Africa has emerged, in the view of many, as a vital arena of strategic and geopolitical competition and the final frontier for the world’s supplies of energy. On the historical background of the continent’s centuries of exploitation it should come as no surprise, that many among the wretched of the earth pin their hopes on a new actor, who, claiming to represent the global South might offer an alternative.
China is no newcomer to Africa. The question should be what is new about China in Africa. Since the 1950s, China has prioritized foreign assistance as a tool for geopolitical engagement. At its start, China’s foreign assistance program targeted socialist neighbors in support of their security and socioeconomic development. In the 1960s, China began looking beyond its neighbors, particularly to Africa.
Ever since the Bandung Conference in 1955, constituting an alliance of what was then emerging as the Third World, Chinese foreign policy included ambitions for a relevant role in the South. It pursued a proactive, interventionist policy with regard to African countries in its support for liberation movements and governments in newly independent states.
As the Chinese government implemented economic reforms in the 1980s and 1990s, policymakers began to explore new approaches to foreign assistance. China began to emphasize the economic aspects of assistance and use it to promote trade and mutually beneficial development projects in recipient countries.
Today, China sees itself as a leader among developing countries and prides itself on its philosophy and commitment to South-South cooperation and self-sustaining economic development. The government views this as being in direct contrast to the Western donor approach. China also explicitly rejects Western models of assistance that impose political and socioeconomic conditions on recipients. While China does invest heavily in countries where it has strategic economic and political interests, it maintains a policy of noninterference in the internal affairs of other countries.
Despite continuous South–South collaboration and notwithstanding the socialist internationalism, so-called development aid had always been perceived as a Western approach to assist the African countries in a process termed development. It is often overlooked that China also plays a part in supporting African governments in their aspirations towards more sovereignty and development not only through rhetoric but also in practical terms.

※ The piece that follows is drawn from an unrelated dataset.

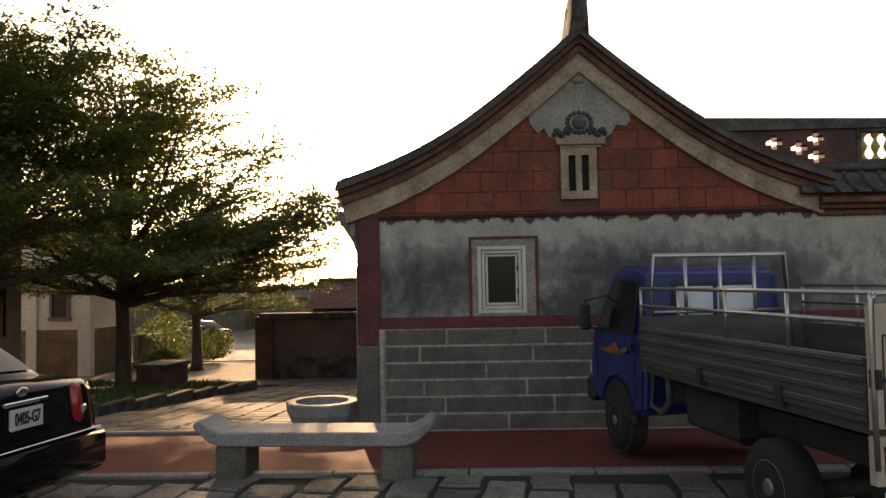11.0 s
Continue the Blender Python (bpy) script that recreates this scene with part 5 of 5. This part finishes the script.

Trade between China and Africa however continues to reproduce a classical skewed pattern: raw materials on the one hand (Africa), in exchange for value-added products on the other side (China). The global trade and exchange patterns have, despite new actors, not displayed any meaningful structural changes. Chinese trade and investment in African countries is not significantly different. The new exchange relations have not transformed the structure and patterns of production nor created a new international division of labor.
Chinese state and private owned multinational companies have mushroomed in Africa. They have left a major footprint in the energy sector, telecommunications and the construction sector in a growing number of African countries. By 2007 China already ranked as Africa’s third largest trading partner, behind the United States and France, but ahead of the United Kingdom, one of the major colonial powers in Africa during the colonial era.
Geographically, Chinese foreign assistance focuses on Africa and East and Southeast Asia, and the government reports that nearly 80% of funds through 2009 went to these regions. In Africa, China provides some level of assistance to 48 of the 54 states on the continent.
Although originally propelled by political and social interests, in recent years China’s assistance programs in Africa have been largely driven by economic development concerns. In 2000, China showcased its growing commitment to Africa by launching Forum on China-Africa Cooperation (FOCAC). The Forum’s aim is to coordinate and promote economic collaboration across the continent, and it holds major summits with heads of government every three years.
Forum on China-Africa Cooperation helps China engage African partners on key economic and political priorities. The Chinese government has also strategically used the Forum’s summits to announce foreign assistance commitments to the region that build goodwill.
While China is careful not to call it aid, it clearly corresponds despite different packaging, priorities and nuances to Western development assistance. A series of agreements, often based on loans for the implementation of a wide range of mainly infrastructure projects testifies to the new Chinese engagement also as a donor country.